Once completed this will ensure that any Pages that are created using this Page template will now include the Exclude from Search property.
At this point you will want to set up a page that is excluded from the Search results, this will come in handy later when validating your configuration.
Setting up the Frontend
Next you will need to update your front end code to output this custom property in the markup. The exact implementation will vary depending on your solution however you’ll ultimately want something like the following:
import Head from 'next/head';
import { MetadataProps } from './Metadata';
import { CustomPageMetaFieldsType } from 'lib/types';
export const MetadataSearch: React.FC<MetadataProps> = ({ route }) => {
const { excludeFromSearch, searchResultsTitle, searchResultsDescription } = (
route as CustomPageMetaFieldsType
)?.fields;
const excludeFromSearchValue = excludeFromSearch?.value?.toString() ?? 0;
const searchResultsTitleValue = searchResultsTitle?.value?.toString() ?? 0;
const searchResultsDescriptionValue = searchResultsDescription?.value?.toString() ?? 0;
return (
<Head>
**<meta property="excludeFromSearch" content={excludeFromSearchValue} />**
<meta property="searchResultsTitle" content={searchResultsTitleValue} />
<meta property="searchResultsDescription" content={searchResultsDescriptionValue} />
</Head>
);
};
This relies on a metadata.ts file with the following code:
import { Field, ImageField } from '@sitecore-jss/sitecore-jss-nextjs';
import { CustomField } from '../fields';
import { CommonPageRouteMetaDataFieldsType } from './page';
export type MetaCollectionType = {
name: string;
value: string;
};
type MetaFieldTypes =
| CustomField
| Field<string>
| ImageField
| ConfigType
| TagType[]
| MetaCollectionType[]
| Field<number>
| Field<boolean>;
export type CustomPageMetaFieldsType = CommonPageRouteMetaDataFieldsType & {
fields: {
[key: string]: MetaFieldTypes;
Title: Field<string>;
MetaKeywords: Field<string>;
MetaDescription: Field<string>;
//Search
**excludeFromSearch: Field<number>;**
searchResultsTitle: Field<string>;
searchResultsDescription: Field<boolean>;
//OG Tags
OpenGraphTitle: Field<string>;
OpenGraphDescription: Field<string>;
OpenGraphImageUrl: ImageField;
OpenGraphType: Field<string>;
OpenGraphSiteName: Field<string>;
OpenGraphAdmins: Field<string>;
OpenGraphAppId: Field<string>;
// Tags
SxaTags: TagType[];
};
templateName?: string;
};
Configuring Sitecore Search
Now that you have both the frontend and backend set up to use your new custom field you will need to configure Sitecore Search to exclude any results where this field has been checked.

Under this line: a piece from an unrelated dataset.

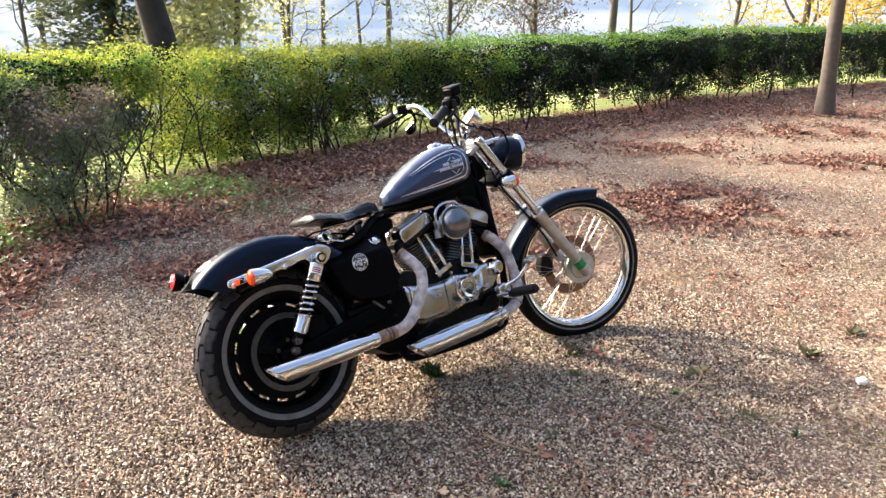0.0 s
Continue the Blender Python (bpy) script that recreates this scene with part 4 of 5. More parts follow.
steered("cylinder_block", Shape().box(mc + Vector((-0.005, 0.0, -0.04)), (0.06, 0.05, 0.045), Matrix.Rotation(radians(25), 3, "Z")), BLACK, bars, bevel=0.01)
sp = Vector((1.125, 0.03, 1.132))
speedo = steered("speedometer", Shape().lathe(sp, (-0.75, 0, 0.66), [(0.0, -0.055), (0.03, -0.052), (0.043, -0.035), (0.046, 0.0), (0.05, 0.002), (0.05, 0.01), (0.045, 0.013)], 32), CHROME, None, "small chrome speedometer")
steered("dial", Shape().lathe(sp, (-0.75, 0, 0.66), [(0.0, 0.01), (0.045, 0.011)], 32), INK, speedo)
steered("bracket", Shape().tube(curve([sp + Vector((0.02, 0, -0.04)), (1.1, 0.01, 1.07), (1.07, 0, 1.03)], 4), 0.011, 12), CHROME, speedo)
mir = Vector((0.925, 0.275, 1.115))
mirror = steered("mirror", Shape().lathe(mir, (-0.7, -0.3, 0.42), [(0.0, -0.02), (0.022, -0.016), (0.031, -0.006), (0.033, 0.002), (0.03, 0.005)], 28), BLACK, bars, "small round mirror below the bar")
steered("mirror_glass", Shape().lathe(mir, (-0.7, -0.3, 0.42), [(0.0, 0.0055), (0.0295, 0.0055)], 28), GLASS, bars)
steered("mirror_stem", Shape().tube(curve([mir + Vector((0.01, 0, 0.01)), (0.955, 0.28, 1.15), (0.935, 0.272, 1.2)], 5), 0.006, 10), BLACK, bars)


def cable(points, r=0.0045, mat=RUBBER):
    return steered("cable", Shape().tube(curve(points, 8), r, 8), mat, None, "black control cable")


cable([(0.9, -0.29, 1.2), (1.0, -0.2, 1.12), (1.12, -0.12, 1.08), (1.23, -0.07, 1.06), (1.25, -0.09, 0.98), (1.22, -0.11, 0.92), (1.16, -0.08, 0.85)])
cable([(0.9, -0.3, 1.195), (0.96, -0.18, 1.09), (1.0, -0.1, 1.03), (1.06, -0.07, 0.95), (1.09, -0.06, 0.85), (1.06, -0.05, 0.75)])
cable([(0.9, 0.29, 1.2), (1.02, 0.2, 1.15), (1.16, 0.12, 1.1), (1.25, 0.06, 1.04), (1.2, 0.05, 0.9)])
cable([(0.88, -0.3, 1.2), (0.9, -0.24, 1.1), (0.97, -0.13, 1.02), (1.02, -0.08, 0.98)], 0.0035)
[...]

First, go to https://portal.sitecorecloud.io/ and click on the Search app followed by the Open App button on the right panel. For this example we’ll be working with our Non-Prod environment. This will take you the Customer Engagement Console (CEC).
Once in the CEC you will want to go to Sources on the left side and then click Edit on your Advanced Crawler.
Once in the Source Settings for the Advanced Crawler scroll down until you see the Document Extractors section then click Edit.
We will be using a JS Extractor for this example, find your JS Extractor and click the Edit button next to the Tagger.
You should already have something like the following:
We want to add some additional logic to read the excludeFromSearch meta tag and if the property is set to true have it return null. By having it return null it will end up excluding this page when indexing the content.
Add the following before the return statement:
excludeFromSearch = $('meta[property="excludeFromSearch"]')?.attr('content');
if(excludeFromSearch == "true") return null;
Your final JS code for the Tagger should now look like:
Click on Save.
Testing the Configuration
At this point I would highly recommend testing your configuration. This will require that you have your frontend code setup and deployed to your Vercel endpoint as well as your backend templates and a test page or two setup that you know are being indexed. On one of those you will have the Exclude from Search property checked. Once you have that all setup and published set up two test validation URLs, one with the Exclude property set and another without, then click Validate.
After Validating you should see something like the following:
As you’ll notice the first page which is setup with the Exclude from Search property has the word Excluded in red text. If you’re seeing this, then you have successfully setup Sitecore Search to exclude pages based on a custom field!